O serviço de psicologia e orientação das escolas é uma ferramenta que ajuda a encaminhar os estudantes, mas este serve essencialmente para fazer a ponte do nono ano para o secundário, como explica o presidente da Associação Nacional de Directores de Agrupamentos e Escolas Públicas. Filinto Lima diz ao PÚBLICO que este trabalho é feito “sobretudo ao longo do nono ano”, durante o qual são aplicados testes, mais orientados para obedecer à predisposição do aluno para determinada área do que para o mercado de trabalho.

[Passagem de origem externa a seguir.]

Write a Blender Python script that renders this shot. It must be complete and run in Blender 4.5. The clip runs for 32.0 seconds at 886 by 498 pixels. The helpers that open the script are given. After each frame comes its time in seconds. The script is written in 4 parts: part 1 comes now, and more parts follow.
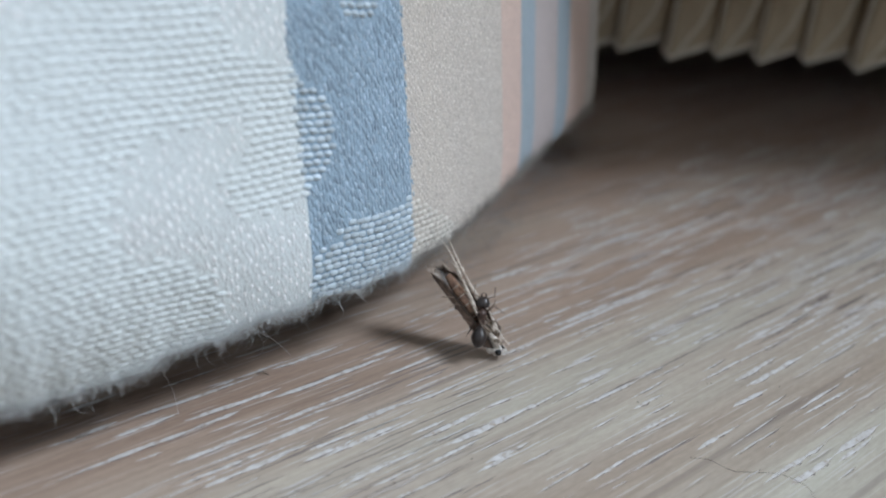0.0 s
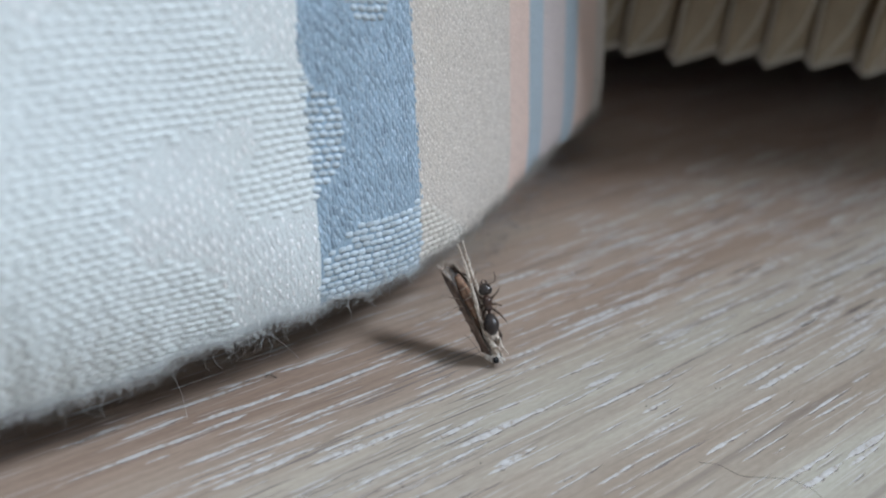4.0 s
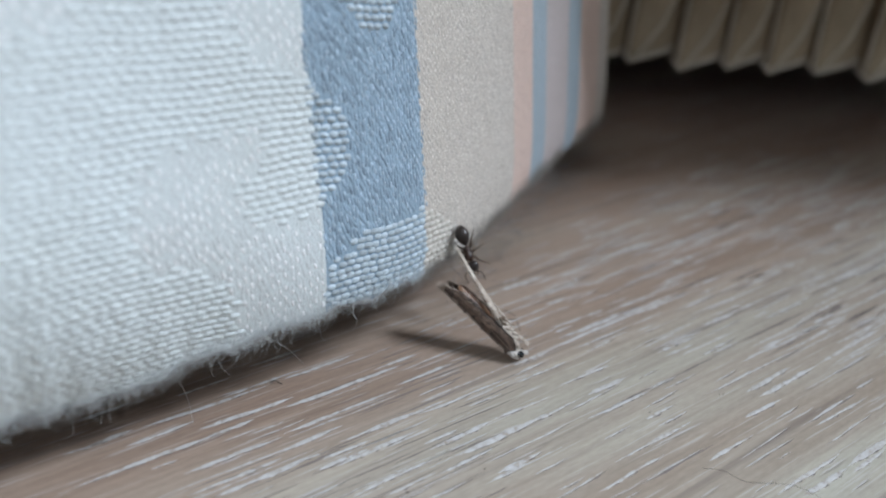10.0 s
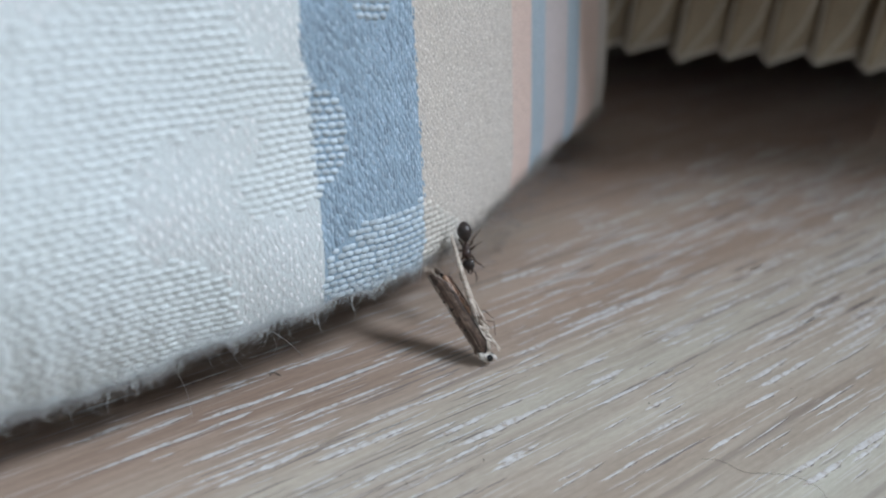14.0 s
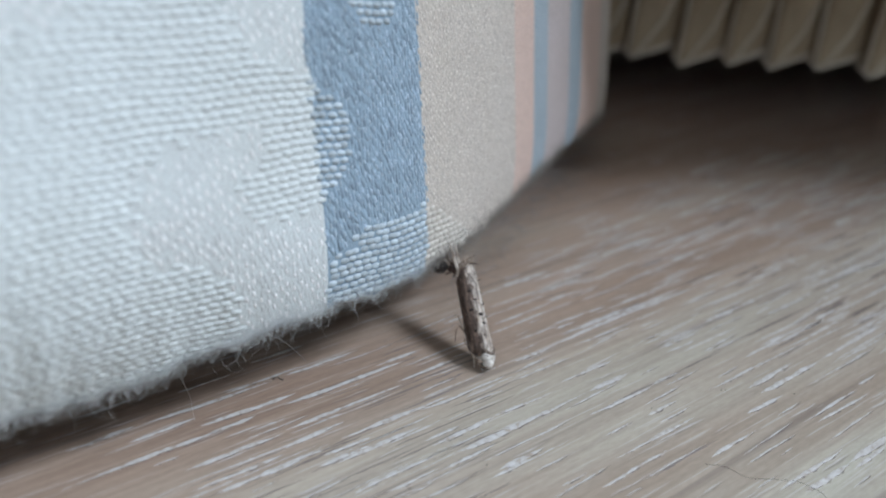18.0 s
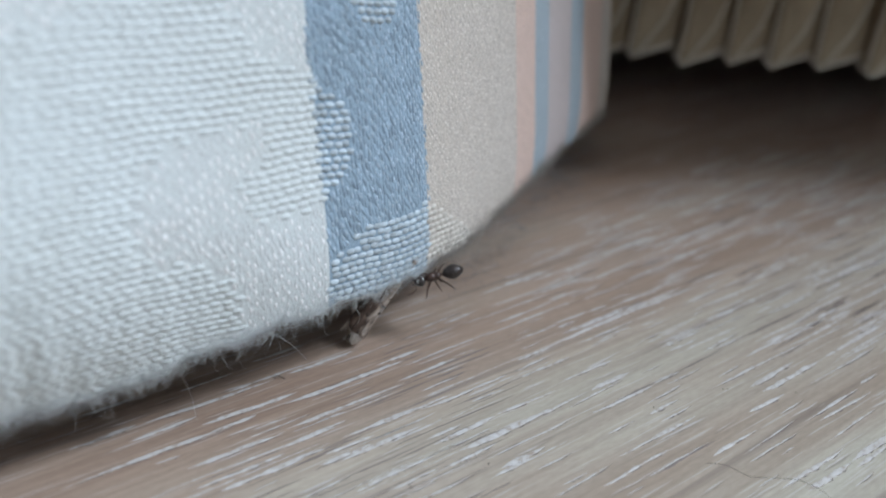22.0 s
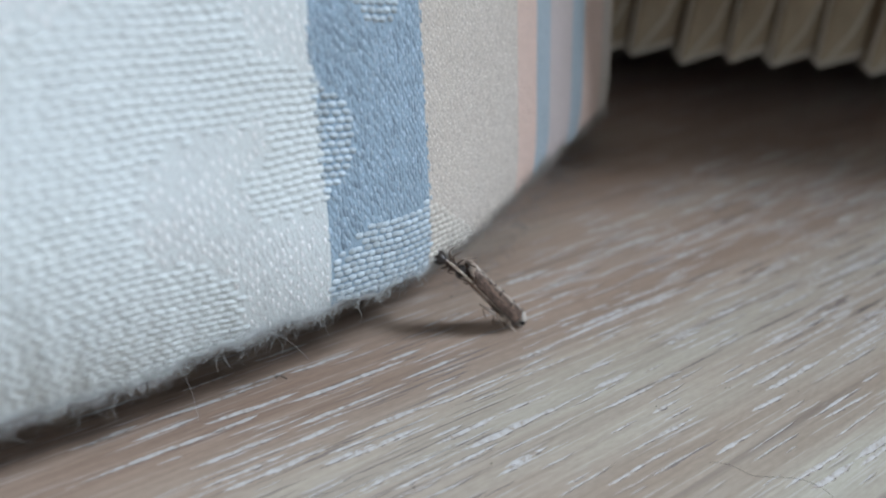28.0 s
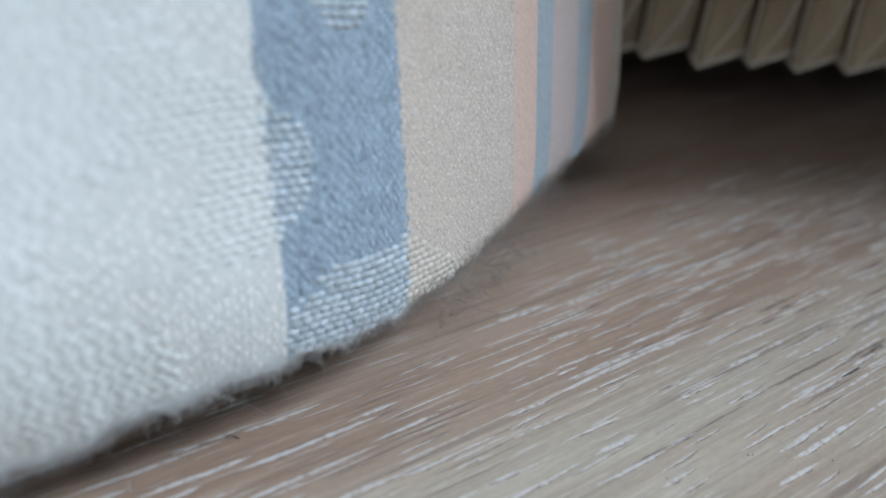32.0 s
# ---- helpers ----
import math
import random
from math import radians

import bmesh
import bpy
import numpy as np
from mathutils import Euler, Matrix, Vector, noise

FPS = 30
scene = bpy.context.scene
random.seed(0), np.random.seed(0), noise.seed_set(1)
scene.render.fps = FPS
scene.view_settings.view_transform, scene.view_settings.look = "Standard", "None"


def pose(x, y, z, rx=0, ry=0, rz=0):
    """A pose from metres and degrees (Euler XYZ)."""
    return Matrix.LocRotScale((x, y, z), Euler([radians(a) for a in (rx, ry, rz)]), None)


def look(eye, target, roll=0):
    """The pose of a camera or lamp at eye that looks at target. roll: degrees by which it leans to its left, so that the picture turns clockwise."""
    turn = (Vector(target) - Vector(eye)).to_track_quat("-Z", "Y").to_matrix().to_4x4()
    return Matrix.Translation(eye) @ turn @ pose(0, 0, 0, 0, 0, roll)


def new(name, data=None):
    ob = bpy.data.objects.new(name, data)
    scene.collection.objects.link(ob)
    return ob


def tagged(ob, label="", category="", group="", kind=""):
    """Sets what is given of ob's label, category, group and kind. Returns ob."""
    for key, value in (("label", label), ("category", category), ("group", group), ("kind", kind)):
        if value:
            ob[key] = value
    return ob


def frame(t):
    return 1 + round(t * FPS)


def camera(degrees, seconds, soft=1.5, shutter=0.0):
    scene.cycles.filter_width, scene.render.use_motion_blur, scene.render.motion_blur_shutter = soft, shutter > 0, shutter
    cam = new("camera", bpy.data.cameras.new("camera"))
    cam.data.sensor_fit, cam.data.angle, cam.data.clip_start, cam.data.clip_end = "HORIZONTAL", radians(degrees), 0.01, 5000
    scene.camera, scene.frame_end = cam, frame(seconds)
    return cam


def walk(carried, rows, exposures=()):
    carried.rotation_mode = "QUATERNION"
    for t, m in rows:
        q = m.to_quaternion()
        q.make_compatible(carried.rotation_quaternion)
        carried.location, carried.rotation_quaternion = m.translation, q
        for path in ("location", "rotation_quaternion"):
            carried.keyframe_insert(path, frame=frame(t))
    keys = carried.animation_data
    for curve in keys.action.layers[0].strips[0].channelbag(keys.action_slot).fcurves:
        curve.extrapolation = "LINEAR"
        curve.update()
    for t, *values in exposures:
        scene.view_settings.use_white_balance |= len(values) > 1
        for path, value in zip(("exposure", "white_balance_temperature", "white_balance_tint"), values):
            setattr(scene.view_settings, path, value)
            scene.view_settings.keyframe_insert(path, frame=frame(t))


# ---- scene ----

No final do secundário, o responsável explica que, muitas vezes, o encaminhamento é feito pelo professor em conversa com o aluno, que “tem já uma ideia do que quer fazer”. Para além da natural influência dos pais, Filinto Lima menciona também o trabalho de charme que as instituições de ensino superior fazem junto das escolas através de visitas e outras acções de promoção.

O apelo do estrangeiro
No espectro oposto a este trabalho feito à entrada do ensino secundário está a requalificação. Ou seja, pessoas que já concluíram o ensino superior noutras áreas mas passam por programas que as visam dotar de competências na área das TIC.

No programa de Governo do PS consta propostas de “reconversão de competências orientado para o sector das tecnologias de informação e comunicação”. Os socialistas querem “dar resposta à falta de recursos humanos” nestas áreas propondo-se a “superar as dificuldades de contratação das empresas instaladas em Portugal” através de parcerias entre universidades e empresas.

A Critical está envolvidas em dois desses programas. Um com a Universidade de Coimbra (UC), com a duração de nove meses e um estágio no final, outro com o Instituto de Emprego e Formação Profissional (IEFP), “mais curto”. Gonçalo Quadros explica que esses profissionais – maioritariamente com formação inicial em “resolver problemas”, como matemática e física – ficam aptos a trabalhar na área e a integrar as empresas. Porém, o responsável diz que não é suficiente. A empresa pretende recrutar, ao longo de 2016, cerca de uma centena de pessoas, mas o responsável diz que, neste momento, há um défice de 40. 

O IEFP assinou, em Julho, acordos de cooperação com 26 universidades e institutos politécnicos para a realização de 55 acções de formação para licenciados no desemprego. O acordo previa que cerca de 1400 licenciados no desemprego voltassem aos bancos da universidade para estudarem tecnologias de informação e comunicação. A formação de 300 horas (o equivalente a um semestre universitário) tinha como objectivo aumentar as probabilidades de reinserção no mercado de trabalho através da aquisição de competências como programação.

Para Quadros, este tipo de programas permite ajudar a “resolver dois problemas: a falta de competências e o conjunto de pessoas que não têm saídas profissionais”. “Gente brilhante, competente e que simplesmente tirou o curso errado”, comenta.

Apesar de um contexto aparentemente favorável, as oportunidades de trabalho na área das TIC não inviabilizam a emigração de pessoas qualificas. João Campos terminou a licenciatura em Engenharia Informática na UC há quase dois anos e desenvolve aplicações numa empresa em Londres.

Admitindo que procurar trabalho em Portugal não foi uma opção, explica ao PÚBLICO por email que a decisão de sair do país se baseou em amigos que trabalham nessa área e que “não estavam contentes com as condições a que eram submetidos em Portugal”, tais como salário e horários. No Reino Unido, João Campos conta que encontrou “boas condições de trabalho”, assim como uma boa “relação salário-custo de vida” não estando “de momento” a equacionar um regresso ao país.

Com percurso semelhante, José Carlos Neves refere a “conjuntura” como um dos motivos que o levaram a emigrar para Londres. Actualmente a trabalhar no desenvolvimento de aplicações móveis, também não coloca o regresso a Portugal num horizonte próximo. “A realidade do país poderá melhorar, mas não será algo rápido, e quando isso acontecer eu espero já estar bem estabelecido na minha carreira no Reino Unido.”